### Data records
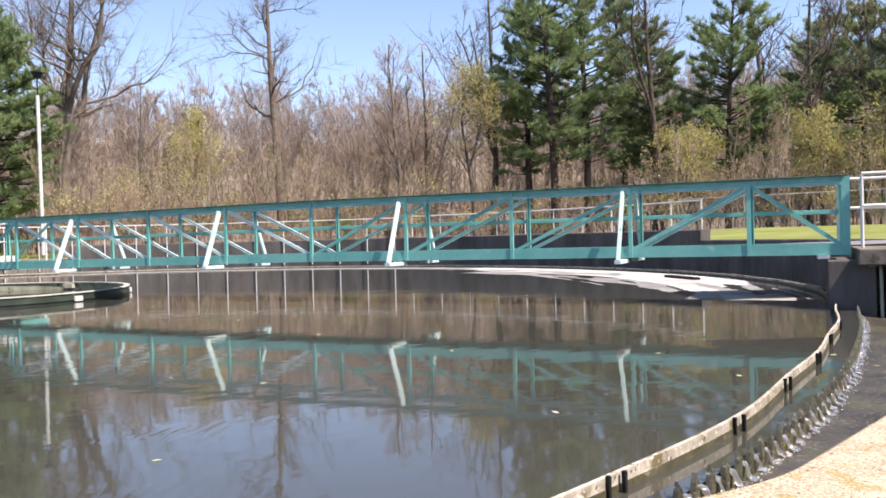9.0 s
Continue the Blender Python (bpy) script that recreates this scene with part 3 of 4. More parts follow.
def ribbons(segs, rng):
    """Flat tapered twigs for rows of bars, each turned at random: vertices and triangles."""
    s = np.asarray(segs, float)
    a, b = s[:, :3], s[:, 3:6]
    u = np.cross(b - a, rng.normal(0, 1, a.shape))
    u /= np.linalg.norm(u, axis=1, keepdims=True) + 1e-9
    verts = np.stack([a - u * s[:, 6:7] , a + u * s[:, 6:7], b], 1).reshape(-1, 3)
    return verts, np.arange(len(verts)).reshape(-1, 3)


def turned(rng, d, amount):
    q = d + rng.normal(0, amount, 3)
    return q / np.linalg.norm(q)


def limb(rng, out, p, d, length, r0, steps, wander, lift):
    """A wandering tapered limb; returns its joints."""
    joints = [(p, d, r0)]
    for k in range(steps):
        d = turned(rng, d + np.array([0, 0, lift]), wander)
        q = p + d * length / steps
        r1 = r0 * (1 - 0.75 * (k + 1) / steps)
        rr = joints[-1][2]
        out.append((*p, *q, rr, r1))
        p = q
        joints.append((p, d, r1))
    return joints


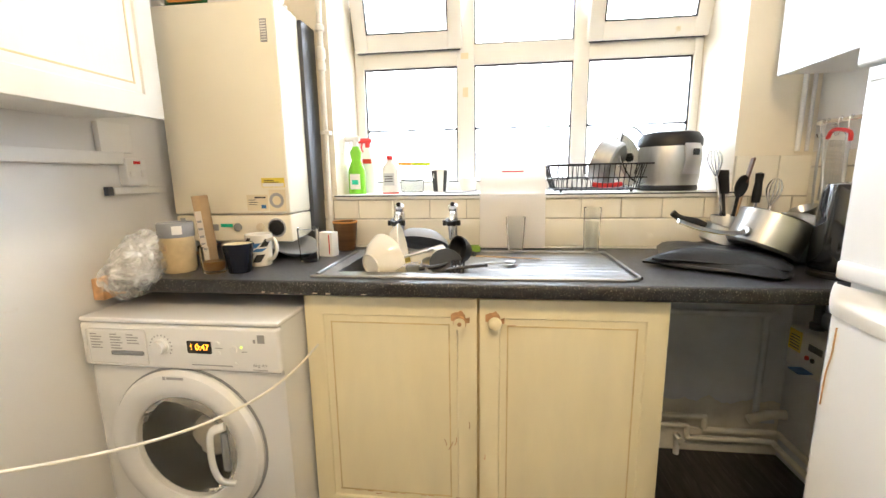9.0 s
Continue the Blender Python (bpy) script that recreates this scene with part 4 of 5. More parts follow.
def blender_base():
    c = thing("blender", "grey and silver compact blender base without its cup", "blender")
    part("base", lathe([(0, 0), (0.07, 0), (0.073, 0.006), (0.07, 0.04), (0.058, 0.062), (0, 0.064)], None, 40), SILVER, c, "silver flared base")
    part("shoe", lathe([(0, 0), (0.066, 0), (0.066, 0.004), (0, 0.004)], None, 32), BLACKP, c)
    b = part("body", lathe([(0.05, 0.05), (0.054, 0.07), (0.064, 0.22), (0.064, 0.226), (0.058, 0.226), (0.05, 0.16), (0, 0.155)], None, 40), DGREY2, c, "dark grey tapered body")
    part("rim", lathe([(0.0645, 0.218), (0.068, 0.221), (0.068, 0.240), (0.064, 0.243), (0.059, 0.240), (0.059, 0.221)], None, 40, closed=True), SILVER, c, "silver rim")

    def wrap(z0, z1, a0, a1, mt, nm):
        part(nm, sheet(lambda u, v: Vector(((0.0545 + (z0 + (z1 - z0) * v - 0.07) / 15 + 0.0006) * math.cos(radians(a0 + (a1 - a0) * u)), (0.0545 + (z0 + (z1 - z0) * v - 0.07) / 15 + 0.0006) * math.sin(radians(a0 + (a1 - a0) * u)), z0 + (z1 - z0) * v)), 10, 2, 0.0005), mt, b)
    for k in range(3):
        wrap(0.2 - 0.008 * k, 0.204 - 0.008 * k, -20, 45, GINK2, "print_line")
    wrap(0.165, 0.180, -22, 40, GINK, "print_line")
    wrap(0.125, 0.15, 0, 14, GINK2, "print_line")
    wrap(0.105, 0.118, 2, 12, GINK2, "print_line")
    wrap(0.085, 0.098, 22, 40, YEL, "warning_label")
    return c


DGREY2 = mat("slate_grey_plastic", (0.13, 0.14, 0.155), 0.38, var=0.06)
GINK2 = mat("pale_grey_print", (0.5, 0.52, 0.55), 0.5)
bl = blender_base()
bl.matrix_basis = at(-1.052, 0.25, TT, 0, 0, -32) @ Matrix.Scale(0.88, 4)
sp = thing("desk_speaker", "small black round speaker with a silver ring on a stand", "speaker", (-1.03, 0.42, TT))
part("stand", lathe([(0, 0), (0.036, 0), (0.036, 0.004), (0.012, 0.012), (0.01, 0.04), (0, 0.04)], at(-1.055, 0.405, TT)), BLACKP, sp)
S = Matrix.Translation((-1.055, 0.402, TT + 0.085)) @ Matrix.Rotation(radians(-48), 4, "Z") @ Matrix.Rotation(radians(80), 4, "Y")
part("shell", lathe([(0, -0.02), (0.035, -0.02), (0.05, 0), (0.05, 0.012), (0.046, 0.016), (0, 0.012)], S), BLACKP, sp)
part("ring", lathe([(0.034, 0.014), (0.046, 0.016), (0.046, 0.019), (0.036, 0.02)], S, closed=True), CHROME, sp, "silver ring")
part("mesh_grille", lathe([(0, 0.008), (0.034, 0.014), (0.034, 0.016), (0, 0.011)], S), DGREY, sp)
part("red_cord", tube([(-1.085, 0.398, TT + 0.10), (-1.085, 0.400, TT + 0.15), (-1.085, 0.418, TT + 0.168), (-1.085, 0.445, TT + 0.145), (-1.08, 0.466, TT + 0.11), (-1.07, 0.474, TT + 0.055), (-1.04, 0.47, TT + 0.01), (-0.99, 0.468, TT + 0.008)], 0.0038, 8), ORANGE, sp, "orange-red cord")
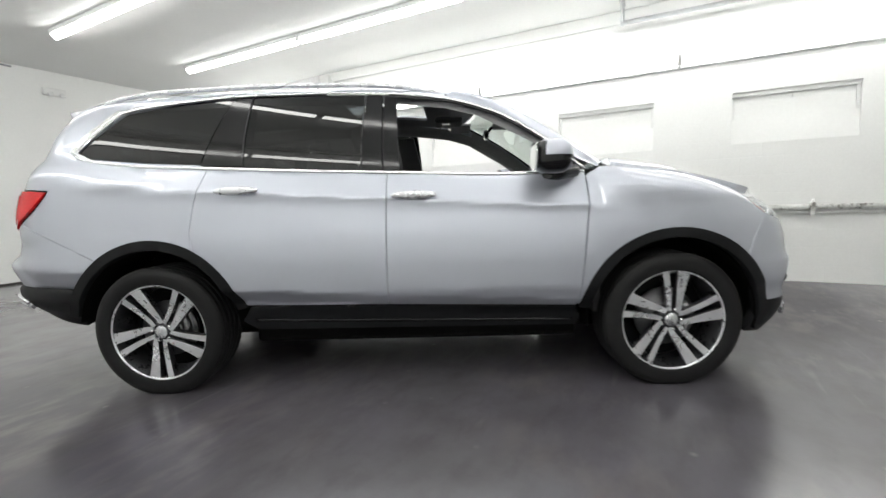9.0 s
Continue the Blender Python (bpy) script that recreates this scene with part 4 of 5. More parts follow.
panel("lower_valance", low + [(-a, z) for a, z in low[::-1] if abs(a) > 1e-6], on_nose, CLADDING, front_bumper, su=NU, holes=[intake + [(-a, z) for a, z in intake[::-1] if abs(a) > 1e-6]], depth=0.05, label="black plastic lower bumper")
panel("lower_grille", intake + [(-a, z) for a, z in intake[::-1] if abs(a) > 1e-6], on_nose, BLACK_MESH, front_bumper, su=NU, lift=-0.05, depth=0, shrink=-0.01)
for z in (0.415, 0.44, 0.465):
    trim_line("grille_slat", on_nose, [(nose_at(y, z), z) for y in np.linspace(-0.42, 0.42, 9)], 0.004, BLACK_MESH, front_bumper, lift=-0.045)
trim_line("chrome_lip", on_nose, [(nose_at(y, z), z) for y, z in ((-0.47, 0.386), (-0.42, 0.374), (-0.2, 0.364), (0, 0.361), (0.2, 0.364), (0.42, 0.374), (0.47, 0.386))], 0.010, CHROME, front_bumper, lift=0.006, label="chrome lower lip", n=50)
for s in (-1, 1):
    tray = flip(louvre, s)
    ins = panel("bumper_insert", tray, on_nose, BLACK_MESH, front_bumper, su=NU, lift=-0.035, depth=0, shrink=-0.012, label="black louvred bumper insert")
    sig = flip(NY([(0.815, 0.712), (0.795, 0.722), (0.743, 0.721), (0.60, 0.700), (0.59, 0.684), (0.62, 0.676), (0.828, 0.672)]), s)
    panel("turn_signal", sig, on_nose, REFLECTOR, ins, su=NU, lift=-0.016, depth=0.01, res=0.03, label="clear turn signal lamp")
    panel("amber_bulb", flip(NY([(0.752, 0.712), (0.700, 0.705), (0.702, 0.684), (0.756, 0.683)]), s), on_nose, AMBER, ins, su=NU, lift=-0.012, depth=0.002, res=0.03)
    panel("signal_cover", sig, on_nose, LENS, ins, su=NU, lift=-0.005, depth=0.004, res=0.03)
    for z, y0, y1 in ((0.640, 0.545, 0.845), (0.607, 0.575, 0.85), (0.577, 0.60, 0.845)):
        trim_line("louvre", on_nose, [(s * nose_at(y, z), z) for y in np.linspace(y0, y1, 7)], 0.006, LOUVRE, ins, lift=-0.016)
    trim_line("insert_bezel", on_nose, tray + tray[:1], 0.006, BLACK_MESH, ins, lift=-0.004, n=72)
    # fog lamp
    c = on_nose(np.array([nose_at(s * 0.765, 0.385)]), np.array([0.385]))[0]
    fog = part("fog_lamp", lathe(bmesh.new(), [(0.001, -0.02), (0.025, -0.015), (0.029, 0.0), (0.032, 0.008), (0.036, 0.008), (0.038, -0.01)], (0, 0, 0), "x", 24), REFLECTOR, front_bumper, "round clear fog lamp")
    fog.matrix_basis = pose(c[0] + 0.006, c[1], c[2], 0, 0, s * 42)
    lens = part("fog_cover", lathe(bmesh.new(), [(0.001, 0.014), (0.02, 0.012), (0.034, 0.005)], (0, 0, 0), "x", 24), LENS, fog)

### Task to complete
Make an exact copy of the lines from the top of the material through the line with "return q / np.linalg.norm(q)", pictures excluded.

### Output
9.0 s
Continue the Blender Python (bpy) script that recreates this scene with part 3 of 4. More parts follow.
def ribbons(segs, rng):
    """Flat tapered twigs for rows of bars, each turned at random: vertices and triangles."""
    s = np.asarray(segs, float)
    a, b = s[:, :3], s[:, 3:6]
    u = np.cross(b - a, rng.normal(0, 1, a.shape))
    u /= np.linalg.norm(u, axis=1, keepdims=True) + 1e-9
    verts = np.stack([a - u * s[:, 6:7] , a + u * s[:, 6:7], b], 1).reshape(-1, 3)
    return verts, np.arange(len(verts)).reshape(-1, 3)


def turned(rng, d, amount):
    q = d + rng.normal(0, amount, 3)
    return q / np.linalg.norm(q)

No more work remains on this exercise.